═══ Input rows

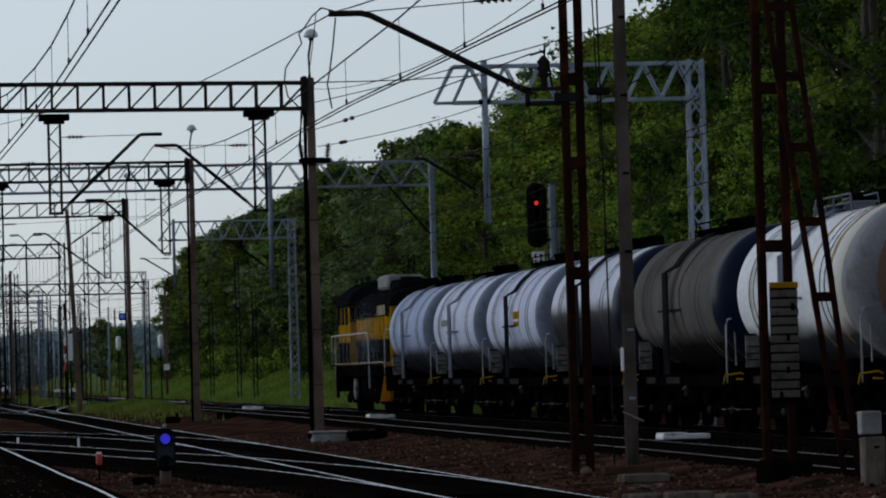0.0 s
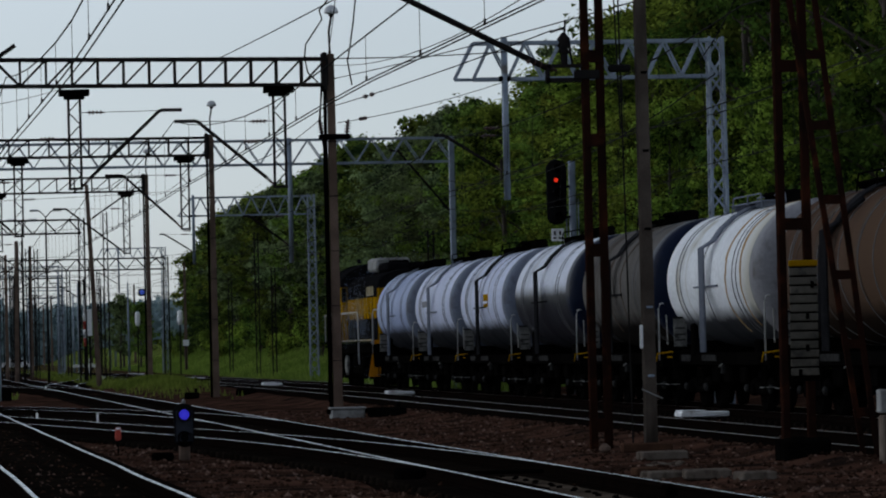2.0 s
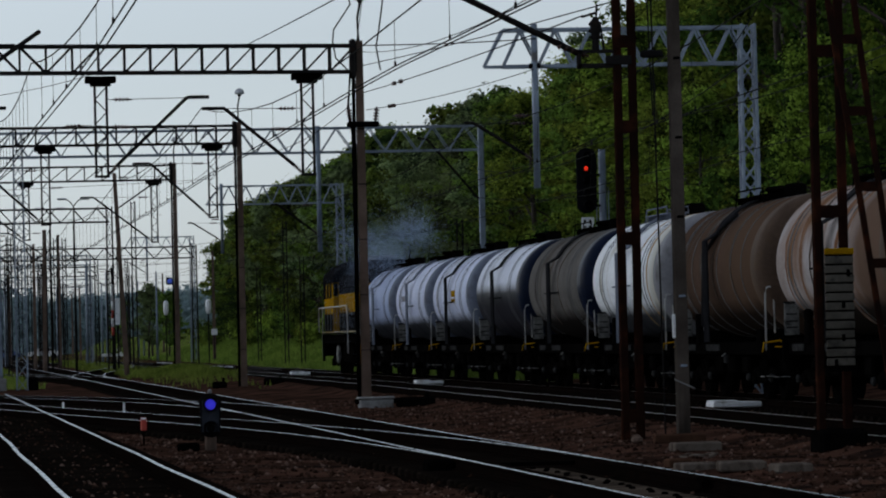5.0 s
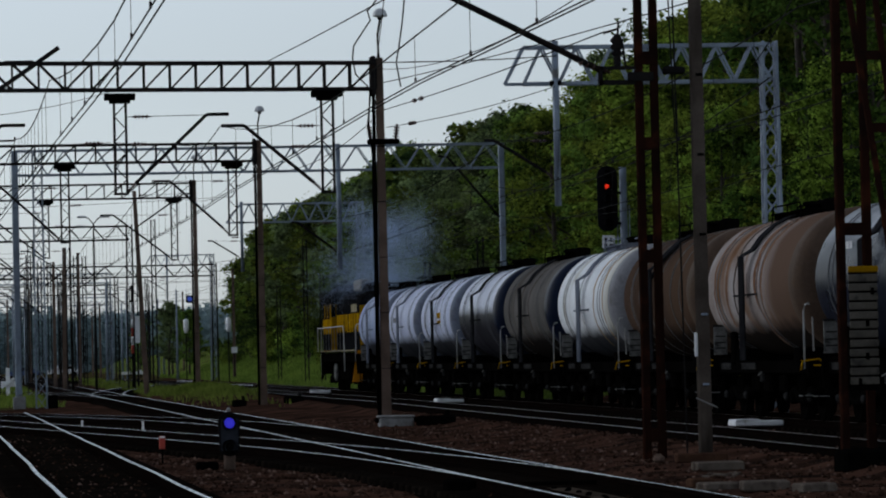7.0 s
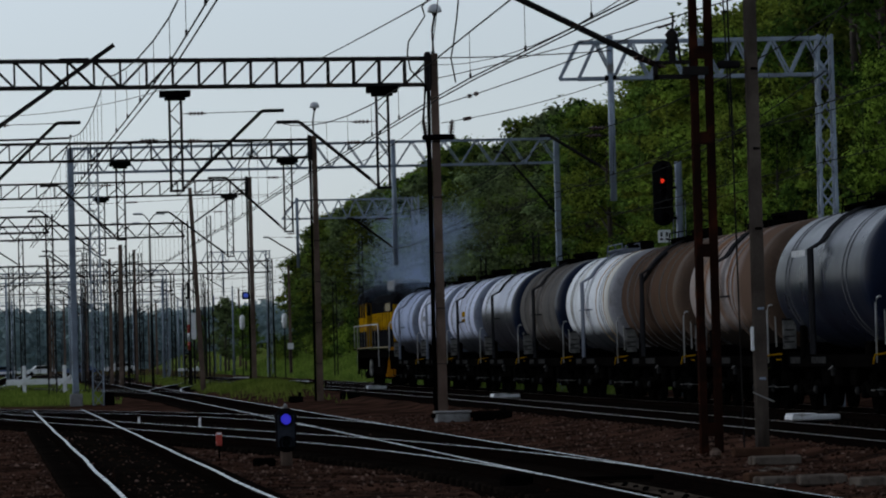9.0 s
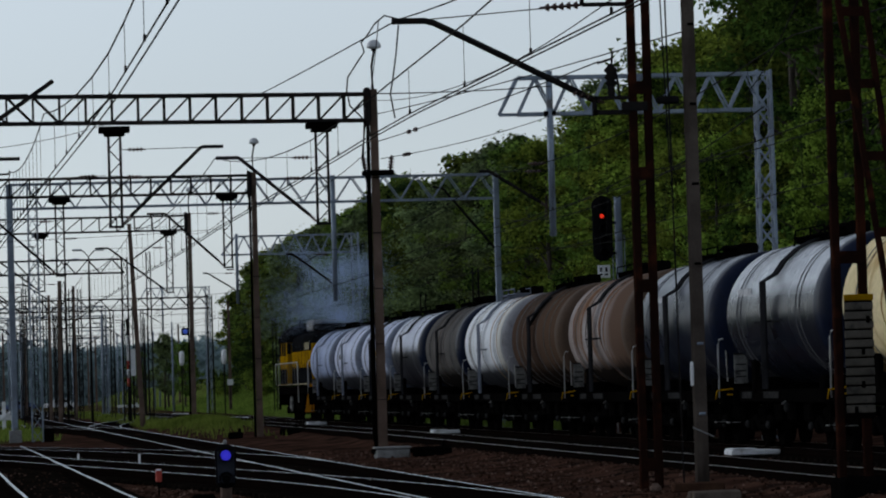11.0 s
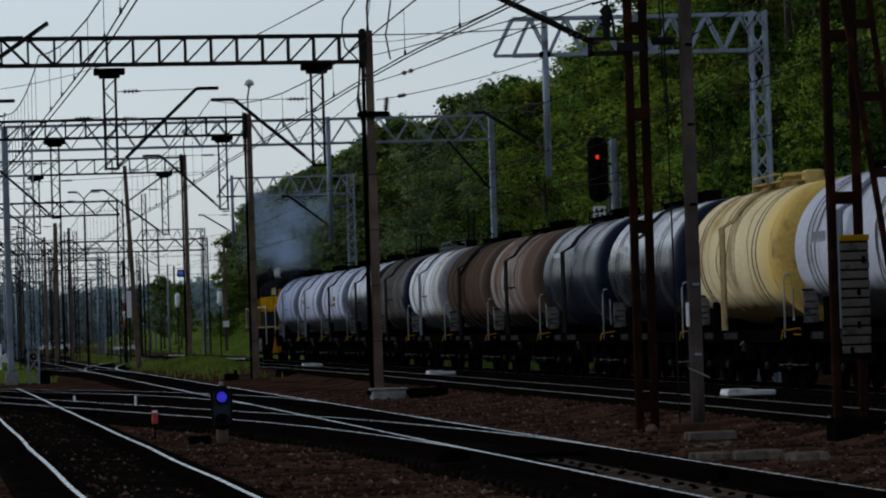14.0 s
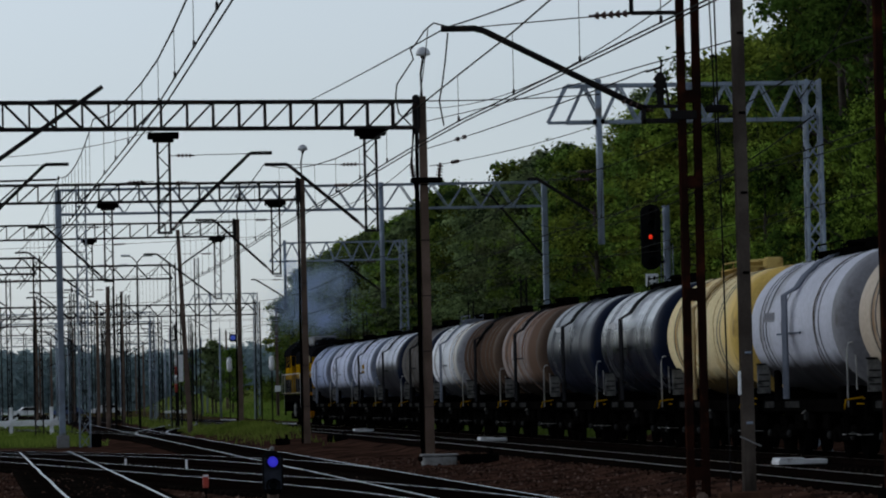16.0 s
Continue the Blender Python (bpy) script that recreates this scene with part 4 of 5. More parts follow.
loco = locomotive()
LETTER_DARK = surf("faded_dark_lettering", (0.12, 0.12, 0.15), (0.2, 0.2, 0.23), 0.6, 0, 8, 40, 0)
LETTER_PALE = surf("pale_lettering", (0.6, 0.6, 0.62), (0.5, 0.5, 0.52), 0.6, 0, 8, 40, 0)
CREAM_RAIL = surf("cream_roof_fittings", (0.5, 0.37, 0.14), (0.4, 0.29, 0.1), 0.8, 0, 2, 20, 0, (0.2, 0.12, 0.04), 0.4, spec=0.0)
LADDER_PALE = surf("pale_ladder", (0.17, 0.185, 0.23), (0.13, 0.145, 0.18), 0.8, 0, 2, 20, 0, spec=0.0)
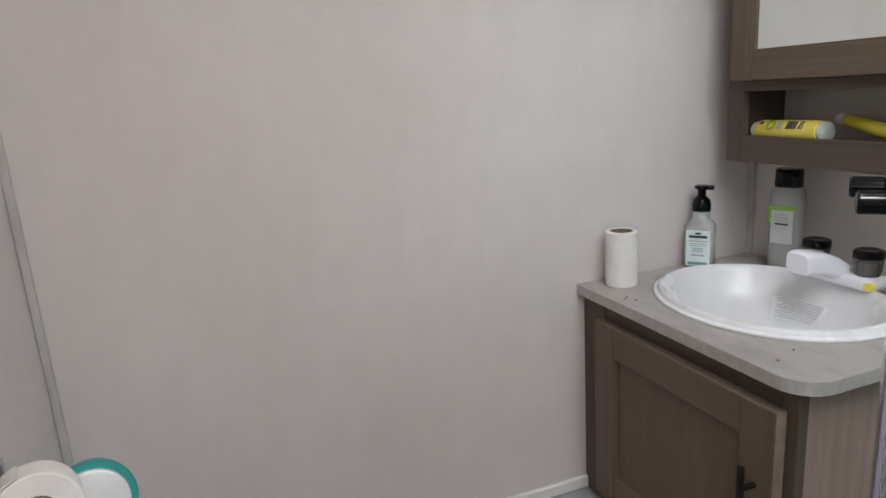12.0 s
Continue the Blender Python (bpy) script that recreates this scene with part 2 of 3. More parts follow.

══════

> _Goal_: Every line of the data above should be quoted exactly. Omit the pictures.

> _The result_:
0.0 s
2.0 s
5.0 s
7.0 s
9.0 s
11.0 s
14.0 s
16.0 s
Continue the Blender Python (bpy) script that recreates this scene with part 4 of 5. More parts follow.
loco = locomotive()
LETTER_DARK = surf("faded_dark_lettering", (0.12, 0.12, 0.15), (0.2, 0.2, 0.23), 0.6, 0, 8, 40, 0)
LETTER_PALE = surf("pale_lettering", (0.6, 0.6, 0.62), (0.5, 0.5, 0.52), 0.6, 0, 8, 40, 0)
CREAM_RAIL = surf("cream_roof_fittings", (0.5, 0.37, 0.14), (0.4, 0.29, 0.1), 0.8, 0, 2, 20, 0, (0.2, 0.12, 0.04), 0.4, spec=0.0)
LADDER_PALE = surf("pale_ladder", (0.17, 0.185, 0.23), (0.13, 0.145, 0.18), 0.8, 0, 2, 20, 0, spec=0.0)
12.0 s
Continue the Blender Python (bpy) script that recreates this scene with part 2 of 3. More parts follow.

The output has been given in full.